Each year, the city of Tempe recognizes one individual or organization as a “Bike Hero” — highlighting the work being done in the community to increase awareness and promoting bicycling as a viable mode of transportation. This year’s honoree is Trisalyn Nelson, director of the School of Geographical Sciences and Urban Planning at Arizona State University.
“Dr. (Nelson) is a Tempe treasure, with so many facets to her bike heroism," said Lauren Kuby, vice mayor for the city of Tempe. "Her bike advocacy, her passion for bike safety and her scholarly contributions are a shining example to us all. She walks — or bikes! — the talk and is a role model for her students, neighbors and the larger community.”
Nelson is frequently seen around campus on her bike — her favorite mode of transportation around Tempe’s campus – and is also a strong advocate for creating safer spaces for bicyclists. Following an almost crash she experienced while riding her bike, Nelson decided to take action. Combining her GIS expertise and enthusiasm for biking, bikemaps.org is a platform to collect crowdsourced data to identify where crashes, near misses, hazards and bike thefts were taking place. Today, data is submitted from more than 40 countries.
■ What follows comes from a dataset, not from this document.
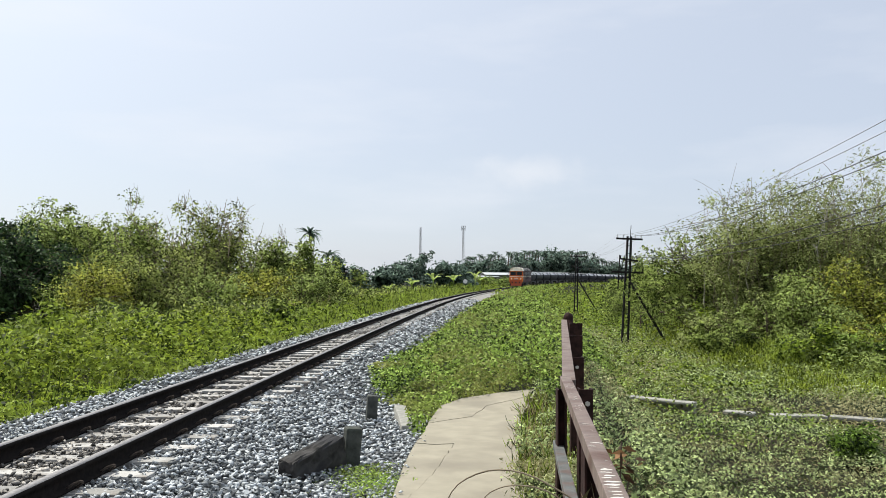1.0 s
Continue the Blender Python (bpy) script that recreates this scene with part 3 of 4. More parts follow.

“Bikemaps.org can help make biking safer, and safe biking means more people can ride,” said Nelson.
Safety is a huge concern for Nelson, as well as for city planners and governments — including those who selected her for the “Bike Hero” award she received during a Tempe City Council meeting on Aug. 15.
“Just this week I noticed a hot spot of reporting on bikemaps.org and was able to alert the city to an intersection that they may want to investigate to improve bike safety,” said Nelson. “The city of Tempe has amazing staff that are great to work with.”
Nelson’s work can also be seen around the ASU Tempe campus, including two bike counters that were installed in 2018. This joint effort with ASU Parking and Transit Services marked the first effort by the university to obtain continuous data on the number of bicyclists on the Tempe campus.
Whether the work is happening locally on the ASU campus or through data collection happening worldwide, Nelson serves as a strong advocate for bicyclists.
“Being on my bike just makes me happy. I love the freedom, exercise and cost savings, plus it’s sustainable and clean,” she said. “To me, bikes are a solution to so many things that getting more people on bikes is my passion.”
Nelson was also recognized for her work research on bicycling safety in 2018 when she was named the “Research Professional of the Year” by the Association of Pedestrian and Bicycle Professionals.